Born in San Francisco in 1939, Richard Serra studied at the University of California at Berkeley and Santa Barbara and received an MFA in painting from Yale University. To pay for his education, he worked in steel mills, an experience that helped inspire his adoption of steel as his preferred material. Since his first solo exhibition, held in Rome in 1966, he has been represented in many group and solo exhibitions, including solo exhibitions at the Dia Center for the Arts in New York City (1997/98), the Museum of Contemporary Arts in Los Angeles (1998) and at the Guggenheim Museum in Bilbao (1999). The Museum of Modern Art is currently planning its second solo exhibition of his sculpture. This year, Richard Serra received the Gold Medal for Sculpture from the American Academy of Arts and Letters in New York and the Golden Lion at the 49th Venice Biennale. In St. Louis, Serra's site-specific sculpture Twain is installed in the Gateway Mall. Other works are in the collection of the Saint Louis Art Museum and in private collections.

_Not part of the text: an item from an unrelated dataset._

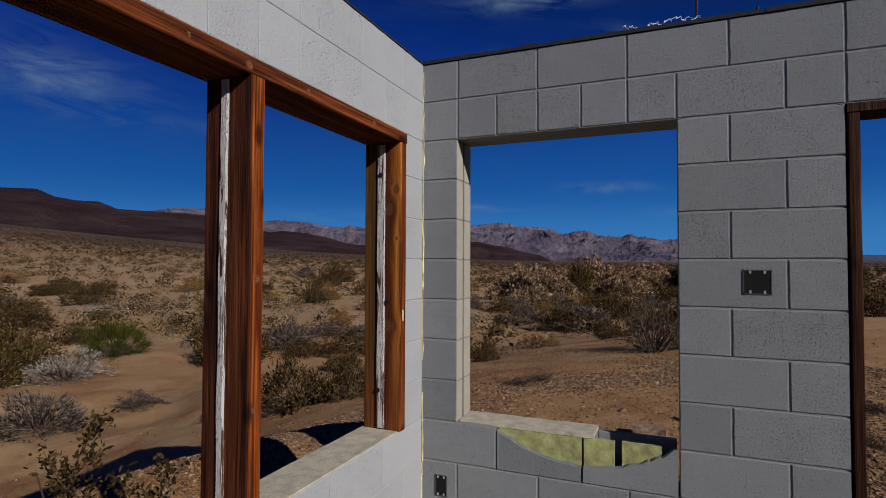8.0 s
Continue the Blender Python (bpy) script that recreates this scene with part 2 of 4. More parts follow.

Ellsworth Kelly was born in Newburgh, New York, in 1923 and studied at the Pratt Institute in Brooklyn. After serving in the U.S. Army during World War II, he continued his studies at the Boston Museum School (1946-1948) and then moved to France for six years, where he began to create abstract art. Already during his seminal years in Paris, Kelly was thinking of wall sculpture. His first such commission, Sculpture for a Large Wall, was created in 1957 for the Transportation Building at Philadelphia's Penn Center, and in 2000 was the centerpiece for an exhibition of major new acquisitions by The Museum of Modern Art, New York. Among his other significant recent commissions are works for the Dallas Symphony, the United States Holocaust Memorial Museum in Washington, DC, the Boston Federal Court House and the Bundestag in Berlin. Works by Kelly can be found in Saint Louis at the Saint Louis Art Museum, at Bank of America and in private collections.